By assumption, $f (a) = g (a)$ , so both subsequences converge to the same value. Now we use a previous result, that if a sequence decomposes as the union of two subsequences converging to the same limit, the overall sequence converges. Thus, our sequence $h (x_{n})$ converges, to the limit $h (a)$ .

In every case, when $x_{n} \to a$ we see $h (x_{n}) \to h (a)$ , so $h$ is continuous at $a$ . :::

Exercise 6 Using the ‘Continuity Laws’ on sums, products, quotients, inverses, together with the continuity of the two “basic functions” $1$ and $x$ , prove the following function is continuous on the entire real line

$f (x) = \frac{x - \sqrt{x^{2} + | x - 1 |^{3}}}{1 + | x | + x^{2}}$

Solution. We work ‘from the inside out’. This means we will first prove the numerator and denominator are continuous by building up from basic pieces, and use their continuity to justify the continuity of the quotient.
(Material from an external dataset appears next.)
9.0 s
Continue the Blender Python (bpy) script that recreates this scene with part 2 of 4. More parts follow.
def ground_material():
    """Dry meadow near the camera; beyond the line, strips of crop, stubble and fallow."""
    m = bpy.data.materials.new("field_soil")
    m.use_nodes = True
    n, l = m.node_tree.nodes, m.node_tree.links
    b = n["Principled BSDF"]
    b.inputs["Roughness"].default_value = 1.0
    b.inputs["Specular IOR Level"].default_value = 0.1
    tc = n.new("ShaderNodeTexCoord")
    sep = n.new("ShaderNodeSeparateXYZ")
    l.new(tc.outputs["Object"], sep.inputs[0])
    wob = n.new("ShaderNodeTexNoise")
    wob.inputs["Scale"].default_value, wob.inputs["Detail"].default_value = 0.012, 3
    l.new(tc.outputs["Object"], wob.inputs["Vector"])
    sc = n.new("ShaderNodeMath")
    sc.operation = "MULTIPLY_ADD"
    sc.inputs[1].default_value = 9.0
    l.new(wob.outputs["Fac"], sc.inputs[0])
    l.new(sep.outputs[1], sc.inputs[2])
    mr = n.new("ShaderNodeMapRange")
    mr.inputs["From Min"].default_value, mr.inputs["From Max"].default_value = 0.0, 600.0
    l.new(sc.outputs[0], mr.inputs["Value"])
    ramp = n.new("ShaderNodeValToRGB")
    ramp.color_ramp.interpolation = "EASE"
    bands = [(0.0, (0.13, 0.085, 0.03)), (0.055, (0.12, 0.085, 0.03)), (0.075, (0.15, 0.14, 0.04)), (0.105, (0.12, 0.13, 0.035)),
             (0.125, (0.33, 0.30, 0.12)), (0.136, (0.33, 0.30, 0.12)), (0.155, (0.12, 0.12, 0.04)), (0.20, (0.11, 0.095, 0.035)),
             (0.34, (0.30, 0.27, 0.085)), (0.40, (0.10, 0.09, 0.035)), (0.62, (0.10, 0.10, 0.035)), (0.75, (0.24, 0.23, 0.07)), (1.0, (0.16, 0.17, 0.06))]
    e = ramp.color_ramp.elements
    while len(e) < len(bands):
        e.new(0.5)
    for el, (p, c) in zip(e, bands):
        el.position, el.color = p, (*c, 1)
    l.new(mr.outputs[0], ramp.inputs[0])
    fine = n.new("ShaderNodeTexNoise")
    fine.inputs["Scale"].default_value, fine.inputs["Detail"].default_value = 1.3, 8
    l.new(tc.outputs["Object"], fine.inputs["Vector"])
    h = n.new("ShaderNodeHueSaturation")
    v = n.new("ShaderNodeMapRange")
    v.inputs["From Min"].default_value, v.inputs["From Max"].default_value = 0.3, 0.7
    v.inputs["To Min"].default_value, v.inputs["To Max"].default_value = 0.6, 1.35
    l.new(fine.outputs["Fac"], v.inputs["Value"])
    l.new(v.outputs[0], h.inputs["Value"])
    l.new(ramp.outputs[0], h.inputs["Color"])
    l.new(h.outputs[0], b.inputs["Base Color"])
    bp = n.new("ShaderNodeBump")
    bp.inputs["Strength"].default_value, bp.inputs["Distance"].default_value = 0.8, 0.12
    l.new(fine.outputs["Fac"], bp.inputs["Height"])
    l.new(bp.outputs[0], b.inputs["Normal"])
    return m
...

The Numerator To prove the continuity of $x - \sqrt{x + | x - 1 |^{3}},$ we proceed step by step:

$x$ and $1$ are continuous, as proven in class
$x - 1$ is continuous as the difference of continuous functions
So $| x - 1 |$ is continuous, as the composition with the (continuous) absolute value.
$| x - 1 |^{3}$ is continuous as a composition of this with $x \mapsto x^{3}$ .
$x^{2} + | x - 1 |^{3}$ is continuous as a sum of continuous functions.
Since $| x - 1 |^{3} \geq 0$ , and $x^{2} > 0$ , their sum is also positive, so the square root exists. Since $x \mapsto \sqrt{x}$ is continuous on its domain, $\sqrt{x + | x - 1 |^{3}}$ is continuous as a composition.
Therefore, $x - \sqrt{x + | x - 1 |^{3}}$ is continuous.

The Denominator The denominator is $1 + | x | + x^{2} .$ Each piece is continuous:

1 is continuous.
$| x |$ is continuous.
$x^{2}$ is continuous.
The sum $1 + | x | + x^{2}$ is continuous.
Moreover, $1 + | x | + x^{2} > 0$ for all $x$ (as its greater than 1), so the denominator never vanishes.
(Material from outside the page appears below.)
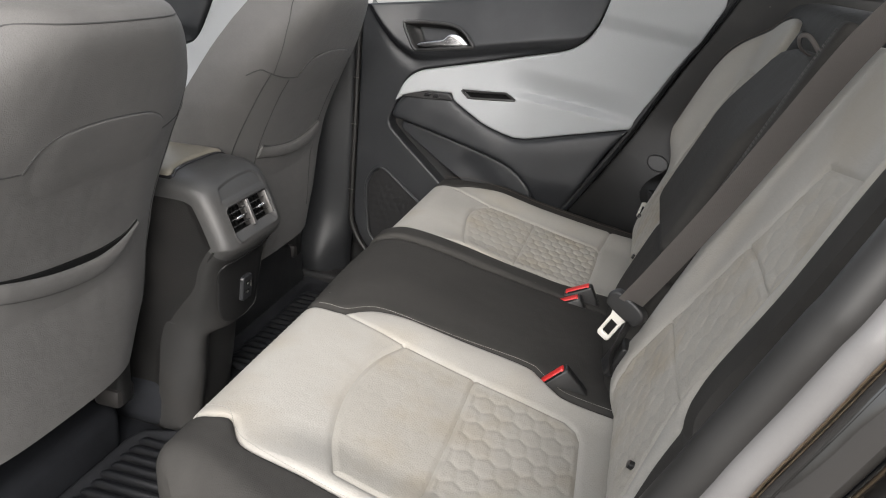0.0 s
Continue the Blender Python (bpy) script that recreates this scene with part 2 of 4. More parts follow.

The Quotient Finally, by the quotient theorem for continuity, since the numerator and denominator are continuous for all $x$ and the denominator is nonzero, their quotient is defined and continuous for all $x \in R$ .
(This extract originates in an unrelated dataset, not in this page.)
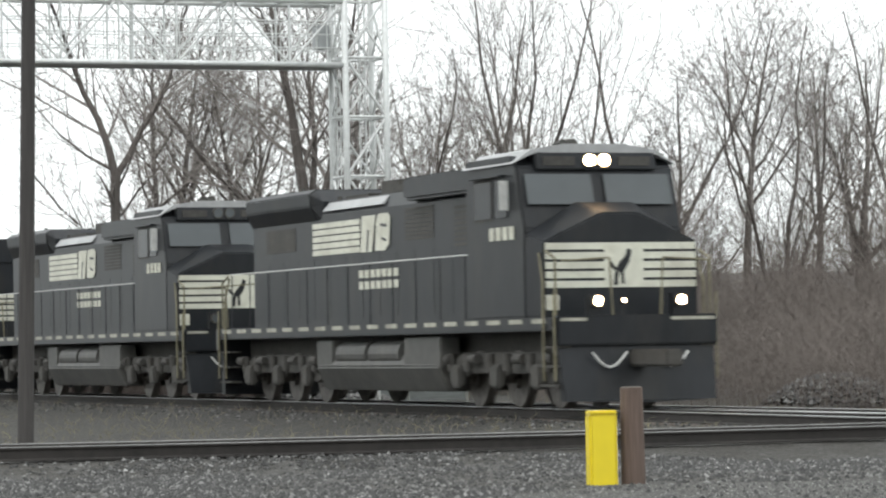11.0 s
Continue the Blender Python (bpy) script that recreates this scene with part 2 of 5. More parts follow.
# ---- ground: one sheet from the camera to the horizon
def ground():
    xs = sorted(set([round(-40 + i * 1.0, 3) for i in range(0, 62)] + [-2500, -1200, -600, -300, -180, -120, -90, -70, -55, -47, 26, 32, 40, 60, 100, 200, 500, 1200, 2500]))
    ys = sorted(set([round(14 + i * 0.5, 3) for i in range(0, 82)] + [round(55 + i * 2.0, 3) for i in range(0, 90)] + [-400, -100, -30, -10, 0, 5, 10, 245, 270, 300, 350, 450, 600, 1000, 2500]))
    verts = [(x, y, ground_z(x, y)) for y in ys for x in xs]
    k = len(xs)
    faces = [(j * k + i, j * k + i + 1, (j + 1) * k + i + 1, (j + 1) * k + i) for j in range(len(ys) - 1) for i in range(k - 1)]
    m = bpy.data.materials.new("gravel_and_dead_grass")
    m.use_nodes = True
    n, l = m.node_tree.nodes, m.node_tree.links
    b = n["Principled BSDF"]
    b.inputs["Roughness"].default_value = 0.95
    tc = n.new("ShaderNodeTexCoord")

    def noise_node(scale, detail, stretch=None):
        node = n.new("ShaderNodeTexNoise")
        node.inputs["Scale"].default_value, node.inputs["Detail"].default_value = scale, detail
        if stretch:
            mp = n.new("ShaderNodeMapping")
            mp.inputs["Scale"].default_value = stretch
            l.new(tc.outputs["Object"], mp.inputs["Vector"])
            l.new(mp.outputs[0], node.inputs["Vector"])
        else:
            l.new(tc.outputs["Object"], node.inputs["Vector"])
        return node

    def mix(fac, a, c):
        node = n.new("ShaderNodeMix")
        node.data_type = "RGBA"
        if isinstance(fac, float):
            node.inputs["Factor"].default_value = fac
        else:
            l.new(fac, node.inputs["Factor"])
        for key, val in (("A", a), ("B", c)):
            if isinstance(val, tuple):
                node.inputs[key].default_value = (*val, 1)
            else:
                l.new(val, node.inputs[key])
        return node.outputs["Result"]

    def span(src, lo, hi):
        node = n.new("ShaderNodeMapRange")
        node.inputs["From Min"].default_value, node.inputs["From Max"].default_value = lo, hi
        l.new(src, node.inputs["Value"])
        return node.outputs[0]

    fine, mid, wide = noise_node(22, 6), noise_node(1.6, 6), noise_node(0.14, 5)
    vor = n.new("ShaderNodeTexVoronoi")
    vor.inputs["Scale"].default_value = 16
    l.new(tc.outputs["Object"], vor.inputs["Vector"])
    grit = mix(span(vor.outputs["Color"], 0.1, 0.95), (0.016, 0.0157, 0.0152), (0.092, 0.09, 0.087))
    soil = mix(span(fine.outputs["Fac"], 0.3, 0.7), (0.012, 0.011, 0.0094), (0.036, 0.032, 0.027))
    grass = mix(span(fine.outputs["Fac"], 0.3, 0.7), (0.017, 0.0166, 0.0122), (0.058, 0.054, 0.039))
    sep = n.new("ShaderNodeSeparateXYZ")
    l.new(tc.outputs["Object"], sep.inputs[0])
    near_far = n.new("ShaderNodeMath")
    near_far.operation = "MULTIPLY_ADD"
    near_far.inputs[1].default_value = 7.0
    l.new(mid.outputs["Fac"], near_far.inputs[0])
    l.new(sep.outputs["Y"], near_far.inputs[2])
    dirt = mix(span(fine.outputs["Fac"], 0.35, 0.65), (0.031, 0.029, 0.024), (0.074, 0.069, 0.059))
    yard = mix(span(mid.outputs["Fac"], 0.42, 0.62), mix(0.45, grit, dirt), mix(0.4, dirt, soil))
    field = mix(span(wide.outputs["Fac"], 0.42, 0.62), soil, mix(span(mid.outputs["Fac"], 0.4, 0.6), grass, soil))
    col = mix(span(near_far.outputs[0], 46.0, 52.0), yard, field)
    # fine pale gravel spread round the marker post
    def calc(kind, a, c):
        node = n.new("ShaderNodeMath")
        node.operation = kind
        for k, val in enumerate((a, c)):
            if isinstance(val, float):
                node.inputs[k].default_value = val
            else:
                l.new(val, node.inputs[k])
        return node.outputs[0]

    edge = calc("MINIMUM", calc("ADD", calc("MULTIPLY", sep.outputs["X"], 2.9), 31.1), 37.0)
    spread = calc("ADD", calc("SUBTRACT", edge, sep.outputs["Y"]), calc("MULTIPLY", mid.outputs["Fac"], 1.6))
    tiny = noise_node(70, 4)
    fines = mix(span(tiny.outputs["Fac"], 0.35, 0.65), (0.04, 0.0385, 0.034), (0.1, 0.097, 0.088))
    col = mix(span(spread, 0.5, 1.3), col, fines)
    l.new(col, b.inputs["Base Color"])
    bp = n.new("ShaderNodeBump")
    bp.inputs["Strength"].default_value, bp.inputs["Distance"].default_value = 0.7, 0.05
    l.new(vor.outputs["Distance"], bp.inputs["Height"])
    l.new(bp.outputs[0], b.inputs["Normal"])
    ob = new("ground", raw("ground", verts, faces, m))
    tagged(ob, "gravel yard and dead winter grass beside the tracks", "ground", kind="structure")
    for p in ob.data.polygons:
        p.use_smooth = True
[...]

Exercise 7 (Continuity of Contraction Maps) Recall that a function $f$ is a contraction map if there exists a $k \in (0, 1)$ with $| f (x) - f (y) | < k | x - y |$ for all $x, y$ . Prove that contraction maps are continuous.

Solution. Assume $f$ is a contraction map with constant $k \in (0, 1)$ . Let $a$ be an arbitrary point in the domain of $f$ ; we will show $f$ is continuous at $a$ .

Choose an arbitrary $ϵ > 0$ , and set $δ = ϵ / k$ . Then for any $x$ with $| x - a | < δ$ , we know that $| f (x) - f (a) | < k | x - a | = k δ = \frac{ϵ}{k} k = ϵ$

But this is precisely the definition of $f$ being continuous at $a$ . Since $a$ was arbitrary, $f$ is continuous at each point of its domain.

Exercise 8 Let $\sum a_{n} x^{n}$ be a power series with radius of convergence $r$ , and assume that the ratio test works for computing this.

Use the Ratio Test to prove that integrating term-by-term gives a power series with the same radius of converenge: $\sum_{n \geq 0} \frac{a_{n}}{n + 1} x^{n + 1}$
While the radius of convergence is the same for both series, show the behavior at the endpoints need not be, by studying the example $\sum a_{n} x^{n} = \sum_{n \geq 0} (- 1)^{n} x^{2 n}$ .

Solution. Let $\sum a_{n} x^{n}$ be a power series with radius of convergence $r > 0$ , and suppose the ratio test applies to compute this radius. That is, assume $lim_{n \to \infty} | \frac{a_{n + 1}}{a_{n}} | = L,$ so that the radius of convergence is $r = \frac{1}{L}$ (with the usual conventions if $L = 0$ or $\infty$ ). We consider the power series obtained by integrating term by term: $\sum_{n \geq 0} \frac{a_{n}}{n + 1} x^{n + 1} .$

Let us apply the ratio test to this new series, whose coefficients are $ b_n = .$ Then the ratio of successive terms is: $| \frac{b_{n + 1}}{b_{n}} | = | \frac{a_{n + 1}}{a_{n}} \cdot \frac{n + 1}{n + 2} | .$

Since $\frac{n + 1}{n + 2} \to 1$ as $n \to \infty$ , we have: $lim_{n \to \infty} | \frac{b_{n + 1}}{b_{n}} | = lim_{n \to \infty} | \frac{a_{n + 1}}{a_{n}} | = L .$

Therefore, by the ratio test, the radius of convergence of the integrated series is also $r = 1 / L$ .

At the Boundary: While the radius of convergence is the same for both the original and the integrated series, the behavior at the endpoints of the interval may differ. The geometric series is already an example: $\sum a_{n} x^{n} = \sum_{n \geq 0} x^{n} .$ converges at the points $(- 1, 1)$ and diverges everywhere else.

Now consider the term-by-term integral: $\sum_{n \geq 0} \frac{1}{n + 1} x^{n + 1} .$

This series still has radius of convergence $1$ , but now also converges at $x = - 1$ , where it is the alternating harmonic series.